The Archbishop of York yesterday pledged not to wear his dog collar until Robert Mugabe leaves power in Zimbabwe.

In a dramatic intervention, John Sentamu - the former Bishop for Birmingham - removed and cut up the symbol of his office during an interview on BBC1's Andrew Marr show. He insisted the action represented the way that President Mugabe had been "destroying the identities" of the Zimbabwean people through oppression and economic mismanagement.

Speaking as Mugabe was still controversially attending the EU-African summit in Lisbon, Mr Sentamu criticised South Africa for not acting over the deteriorating situation. "South Africa has got actually to wake up to the fact that people there are starving," he insisted. Taking out his dog collar, Mr Sentamu went on: "You know that identities are destroyed. As an Anglican, this is what I wear to identify myself that I am a clergyman.

"Do you know what Mugabe has done?
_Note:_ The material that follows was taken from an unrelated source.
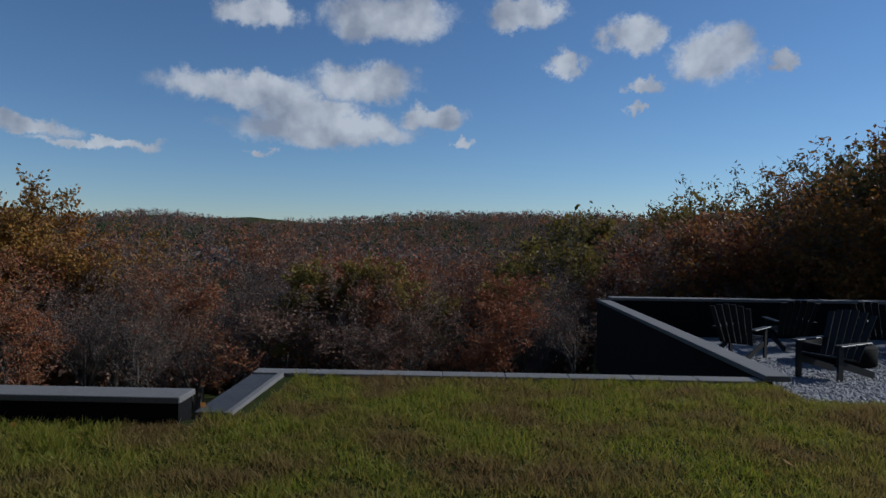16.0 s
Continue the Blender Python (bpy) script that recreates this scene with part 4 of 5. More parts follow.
fb.matrix_basis = HEARTH @ fb.matrix_basis
pane = box("glass", (W_ - 0.01, 0.02, 0.02), (W_ - 0.004, L_ - 0.02, H_ - 0.02), M_GLASS, fb)
box("burner", (0.12, 0.25, 0.02), (0.24, L_ - 0.25, 0.05), M_FRAME, fb, 0.004)
fp = empty("hearth_plant", (-2.85, 2.3, 0.0), "dark leafy plant standing beyond the fireplace", "plant")
bm = bmesh.new()
bm_lathe(bm, [(0.12, 0), (0.15, 0.1), (0.17, 0.42), (0.15, 0.42), (0.13, 0.38)], 20)
part("pot", bm, M_BLACK, fp)
rg = np.random.default_rng(3)
v, f = leaves_np(rg.normal(size=(380, 3)) * (0.13, 0.2, 0.10) + (0, 0, 0.6), 0.03, rg)
mesh_np("foliage", v, f, M_DARKLEAF, fp)


# ---- round table ----
table = empty("round_table", (0.035, 2.95, 0.0), "round dark stone table on a thick drum pedestal", "table")
M_TOP = material("honed_dark_stone", (0.010, 0.010, 0.0125), 0.45, spec=0.13, tone=(0.026, 0.026, 0.03), scale=3, fine=40, amount=0.8, rough_var=0.02)
bm = bmesh.new()
bm_lathe(bm, [(0.24, 0.645), (0.515, 0.662), (0.55, 0.676), (0.555, 0.69), (0.549, 0.698), (0.543, 0.6983), (0.50, 0.6983), (0.02, 0.6983)], 72)
part("tabletop", bm, M_TOP, table)
bm = bmesh.new()
bm_lathe(bm, [(0.16, 0.0), (0.205, 0.02), (0.225, 0.06), (0.23, 0.12), (0.245, 0.40), (0.262, 0.645)], 48)
part("pedestal", bm, M_BLACK, table)

# ---- chandelier: a net of cables with lamp discs at its knots ----
CH = (0.09, 2.75)
chand = empty("chandelier", (CH[0], CH[1], CEIL), "large net chandelier of thin black cables with many warm disc lamps", "chandelier")
bm = bmesh.new()
bm_lathe(bm, [(0.145, -0.075), (0.15, -0.07), (0.15, -0.004), (0.02, -0.002)], 32)
part("canopy", bm, M_BLACK, chand)
NR, RINGS = 11, []
PROFILE = [(0.19, -0.42), (0.30, -0.50), (0.385, -0.60), (0.44, -0.71), (0.465, -0.82), (0.455, -0.92), (0.415, -1.01), (0.345, -1.08), (0.255, -1.13), (0.15, -1.165)]
for k, (r, z) in enumerate(PROFILE):
    n, r = NR, r * 0.94
    RINGS.append([(r * math.cos(2 * math.pi * (i + 0.5 * (k % 2)) / n), r * math.sin(2 * math.pi * (i + 0.5 * (k % 2)) / n), z) for i in range(n)])
bm = bmesh.new()
for k in range(len(RINGS) - 1):
    for i in range(NR):
        for j in ((i - 1, i) if k % 2 == 0 else (i, i + 1)):
            bm_tube(bm, [RINGS[k][i], RINGS[k + 1][j % NR]], [0.0022, 0.0022], 3, False)
for i in range(NR):
    a = 2 * math.pi * (i // 2 * 2 + 0.5) / NR
    p = RINGS[0][i]
    bm_tube(bm, [(0.06 * math.cos(a), 0.06 * math.sin(a), -0.07), (p[0] * 0.62, p[1] * 0.62, -0.27), p], [0.003, 0.0045, 0.0045], 4, False)
part("cable_net", bm, M_BLACK, chand)
disc, lens = bmesh.new(), bmesh.new()
bm_lathe(disc, [(0.021, -0.008), (0.0255, 0.0), (0.0255, 0.014), (0.022, 0.018)], 14)
bm_lathe(lens, [(0.0215, 0.0185), (0.0222, 0.021), (0.016, 0.025)], 14)
disc_me, lens_me = bpy.data.meshes.new("lamp_disc"), bpy.data.meshes.new("lens")
for b, me, m in ((disc, disc_me, M_BLACK), (lens, lens_me, M_BULB)):
    b.to_mesh(me)
    b.free()
    me.materials.append(m)
for k, ring in enumerate(RINGS):
    z_mid = -0.8
    for i, p in enumerate(ring):
        out = Vector((p[0], p[1], (p[2] - z_mid) * 0.8)).normalized()
        d = new("lamp_disc", disc_me)
        d.parent = chand
        d.matrix_basis = Matrix.Translation(p) @ out.to_track_quat("Z", "Y").to_matrix().to_4x4()
        l = new("lens", lens_me)
        l.parent = d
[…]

He has taken people's identity and literally - if you don't mind - cut it to pieces."

Mr Sentamu added: "As far as I am concerned, from now on I am not going to wear a dog collar until Mugabe is gone."

Mr Sentamu urged those who had been moved by his gesture to "pray, march, protest and collect money" for Zimbabwe and Darfur.
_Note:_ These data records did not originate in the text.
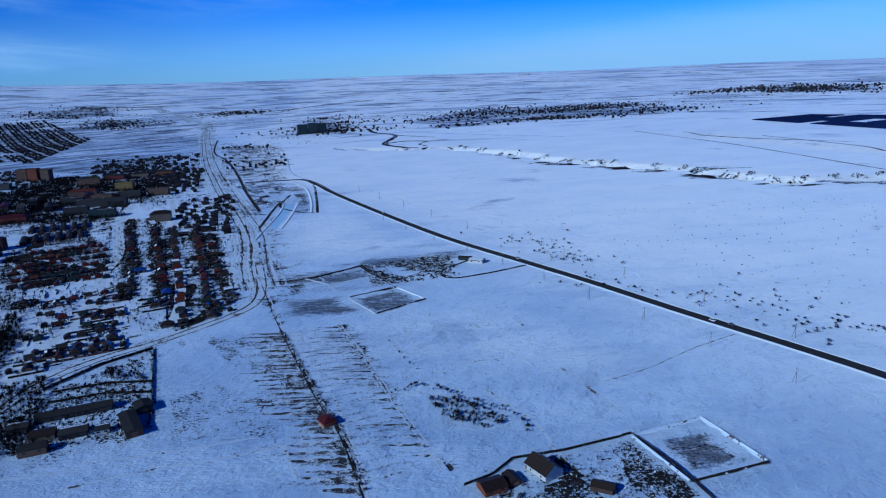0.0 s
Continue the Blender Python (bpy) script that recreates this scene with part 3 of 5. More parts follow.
def spread(lo, hi, step, a, b, grow):
    """Steps that are even between lo and hi and widen towards a and b."""
    v = list(np.arange(lo, hi + 0.1, step))
    s = step
    while v[-1] < b:
        s *= grow; v.append(v[-1] + s)
    s = step
    while v[0] > a:
        s *= grow; v.insert(0, v[0] - s)
    return np.array(v)


def make_ground():
    xs = spread(-950, 900, 6, -5300, 5300, 1.05)
    ys = spread(190, 1950, 6, -5300, 5300, 1.04)
    X, Y = np.meshgrid(xs, ys)
    Z = height(X, Y)
    nx, ny = len(xs), len(ys)
    co = np.stack([X, Y, Z], -1).reshape(-1, 3)
    idx = np.arange(nx * ny).reshape(ny, nx)
    quads = np.stack([idx[:-1, :-1], idx[:-1, 1:], idx[1:, 1:], idx[1:, :-1]], -1).reshape(-1, 4)
    me = bpy.data.meshes.new("ground")
    me.vertices.add(len(co)); me.vertices.foreach_set("co", co.ravel())
    me.loops.add(quads.size); me.loops.foreach_set("vertex_index", quads.ravel().astype(np.int32))
    me.polygons.add(len(quads)); me.polygons.foreach_set("loop_start", np.arange(0, quads.size, 4, dtype=np.int32))
    me.update(); me.validate()
    me.polygons.foreach_set("use_smooth", np.ones(len(quads), bool))
    for name, v in zip(("bare", "streak", "far", "snow_light"), cover(X, Y)):
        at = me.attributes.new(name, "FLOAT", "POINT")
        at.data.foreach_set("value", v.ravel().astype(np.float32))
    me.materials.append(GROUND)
    return tagged(new("ground", me), "snow covered steppe with dry grass and bare earth showing through", "ground", kind="structure")


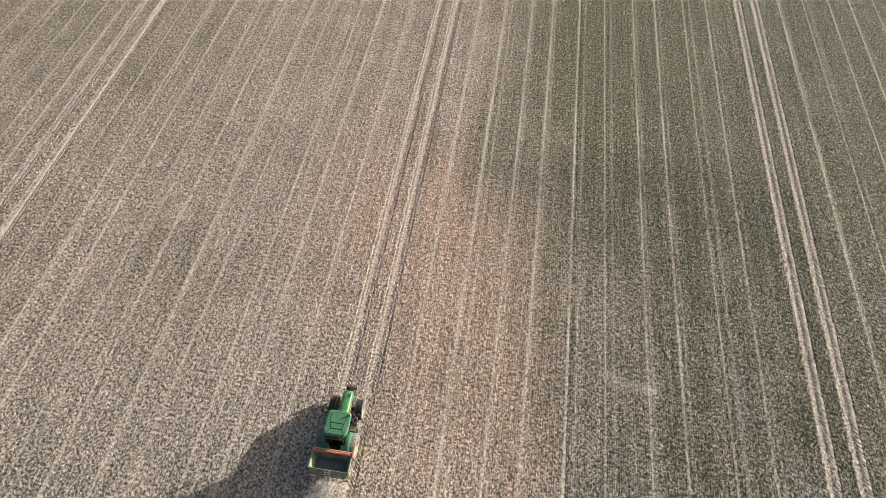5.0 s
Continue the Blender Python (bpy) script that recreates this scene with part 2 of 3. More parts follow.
def raw_mesh(name, co, faces, material):
    me = bpy.data.meshes.new(name)
    n, k = faces.shape
    me.vertices.add(len(co))
    me.vertices.foreach_set("co", co.astype(np.float32).ravel())
    me.loops.add(n * k)
    me.loops.foreach_set("vertex_index", faces.astype(np.int32).ravel())
    me.polygons.add(n)
    me.polygons.foreach_set("loop_start", np.arange(n, dtype=np.int32) * k)
    me.update(calc_edges=True)
    me.materials.append(material)
    return me


def steps(*spans):
    out = []
    for a, b, step in spans:
        out.append(np.arange(a, b - step * 0.01, step))
    return np.concatenate(out)


xs = steps((-3000, -800, 550), (-800, -120, 85), (-120, -60, 3.0), (-60, -29, 0.36), (-29, 43, 0.15), (43, 72, 0.36), (72, 120, 3.0), (120, 800, 85), (800, 3001, 550))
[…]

Aides said they had received dozens of supportive calls since the protest, but stressed that it had been a personal action by the Archbishop and he did not expect other clergy to follow his example.

The Archbishop's spokesman said that Mr Sentamu would continue with all his official engagements.
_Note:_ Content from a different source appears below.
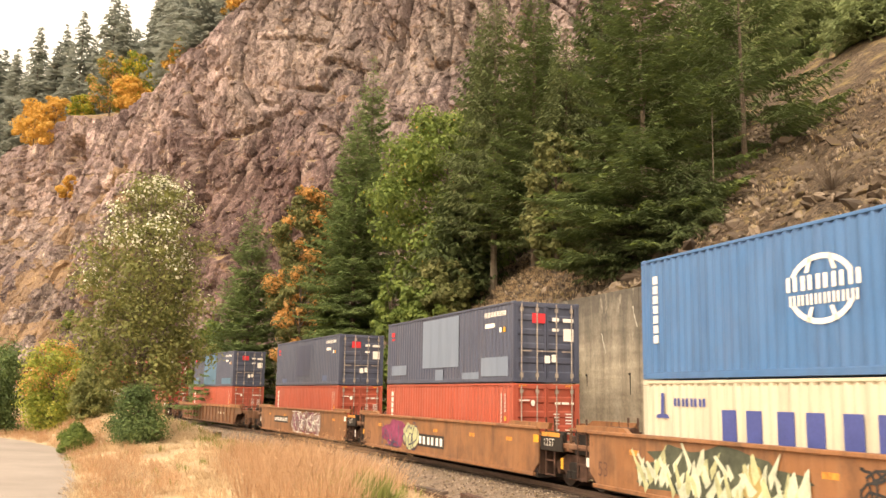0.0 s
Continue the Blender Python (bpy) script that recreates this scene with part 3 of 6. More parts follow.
# clefts across the face
CLEFTS = [([(0.475, 39.5), (0.5, 42.0), (0.535, 42.6), (0.55, 43.6), (0.572, 45.5), (0.58, 48.0), (0.61, 46.6)], 0.9, 1.5), ([(0.455, 57.0), (0.46, 52.0), (0.452, 47.0), (0.468, 41.0), (0.485, 37.0), (0.49, 30.0)], 2.2, 2.2),
          ([(0.43, 47.3), (0.442, 47.0), (0.45, 46.0)], 0.8, 1.2), ([(0.6, 52.0), (0.625, 50.8), (0.65, 48.0), (0.66, 44.0)], 1.0, 1.5), ([(0.53, 58.0), (0.565, 57.0), (0.595, 55.5)], 0.7, 1.0),
          ([(0.62, 40.0), (0.635, 39.0), (0.66, 36.0)], 0.8, 1.2), ([(0.226, 50.0), (0.24, 49.0), (0.247, 46.0), (0.242, 43.5)], 3.8, 6.5), ([(0.31, 36.5), (0.337, 39.0), (0.35, 42.0)], 1.2, 1.6)]
cliff_rows, turf_rows = [], []


def grassy(u, z, b):
    """How far dry grass covers the broken slope at the foot of the face: 0 rock, 1 turf."""
    if u > 0.5 or z > 42:
        return 0.0
    low = 40 - 150 * max(0.0, u - 0.3) - 60 * max(0.0, 0.26 - u)
    k = 0.04 + (low - z) / 40 + 1.7 * noise.fractal((b.x * 0.16 + z * 0.09, b.y * 0.16, z * 0.24), 0.8, 2.0, 5) - max(0.0, 14 - z) / 18
    return max(0.0, min(1.0, (k - 0.42) * 5)) * min(1.0, max(0.0, (0.5 - u) / 0.06))


COLS, FACE, TOP = 760, 270, 18
cols_u = [float(v) for v in np.interp(np.arange(COLS), (0, 30, 600, 735, COLS - 1), (0.0, 0.12, 0.7, 0.9, 1.0))]
for j in range(FACE + TOP):
    row, turf_row = [], []
    for u in cols_u:
        b = base_xy(u)
        tan = (base_xy(min(1, u + 0.03)) - base_xy(max(0, u - 0.03))).normalized()
        out = Vector((tan.y, -tan.x))
        top = lerp_table(u, TOPS) + 1.1 * noise.fractal((b.x * 0.09, b.y * 0.09, 5), 0.9, 2.0, 4)
        v = min(1.0, j / (FACE - 1))
        z = -1.0 + (top + 1.0) * v
        left = max(0.0, min(1.0, (0.45 - u) / 0.3))
        lean = -0.22 * z - left * (0.36 * min(z, 36) + 0.05 * max(0.0, z - 36))
        lean -= min(1.0, max(0.0, (u - 0.42) / 0.05), max(0.0, (0.63 - u) / 0.05)) * 0.05 * max(0.0, z - top + 9.5) ** 2
        push = 3.4 * noise.fractal((b.x * 0.045, b.y * 0.045, z * 0.03), 0.9, 2.0, 3)
        if j < FACE + 5:
            q3 = (b.x + 0.12 * z, b.y, z)
            w = Vector(q3) + 0.3 * noise.noise_vector((q3[0] * 0.2, q3[1] * 0.2, z * 0.2))
            b1, e1 = blocks(w, (5.0, 5.0, 16.0))
            b2, e2 = blocks(w, (2.2, 2.2, 5.6))
            b3, e3 = blocks(w, (1.1, 1.1, 1.6))
            b4, e4 = blocks(w, (0.5, 0.5, 0.75))
            g = grassy(u, z, b)
            keep = 1.0 - 0.45 * g
            push += keep * (2.1 * b1 + 0.85 * b2 + 0.5 * b3 + 0.24 * b4 - 1.1 * max(0.0, 0.08 - e1) / 0.08 - 0.5 * max(0.0, 0.07 - e2) / 0.07)
            turf_row.append(g)
            if 0.2 < u < 0.67 and 28 < z:
                for line, wide, deep in CLEFTS:
                    push -= deep * min(0.6, max(0.0, cut(u, z, line, wide))) / 0.6
        rough = 1.0 if j < FACE else max(0.0, 1 - (j - FACE) / 5)
        p = b + out * (lean + push * (0.35 + 0.65 * rough))
        if j >= FACE:
            back = (j - FACE + 1) * 3.2 * (1 + 0.1 * (j - FACE))
            p -= out * back
            z += 0.33 * back + 0.6 * noise.fractal((p.x * 0.1, p.y * 0.1, 1), 1.0, 2.0, 3)
        row.append((p.x, p.y, z))
    cliff_rows.append(row)
    turf_rows.append(turf_row or [1.0] * COLS)
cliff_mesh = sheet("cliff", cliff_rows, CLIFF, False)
cliff_mesh.materials.append(DRY_SLOPE)
cliff_mesh.polygons.foreach_set("material_index", [1 if (turf_rows[j][i] + turf_rows[j + 1][i + 1]) > 1.0 else 0 for j in range(FACE + TOP - 1) for i in range(COLS - 1)])
cliff = structure("cliff", cliff_mesh, "high weathered brown rock cliff with cracks and dry ledges", "cliff")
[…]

He added: "He will basically go with the top of his shirt undone."

Human rights campaigner Peter Tatchell said: "It was a good gesture, but he needs to back it up by denouncing Anglican leaders inside Zimbabwe who back Mugabe and his tyrannical regime.

"It's absolutely shameful the way in which some of these leaders have been rewarded for their complicity with Mugabe's human rights abuses by being given farms that were not lawfully theirs. Sentamu should have been pressing the Portugese government to arrest Mugabe when he was in Lisbon for the EU African summit."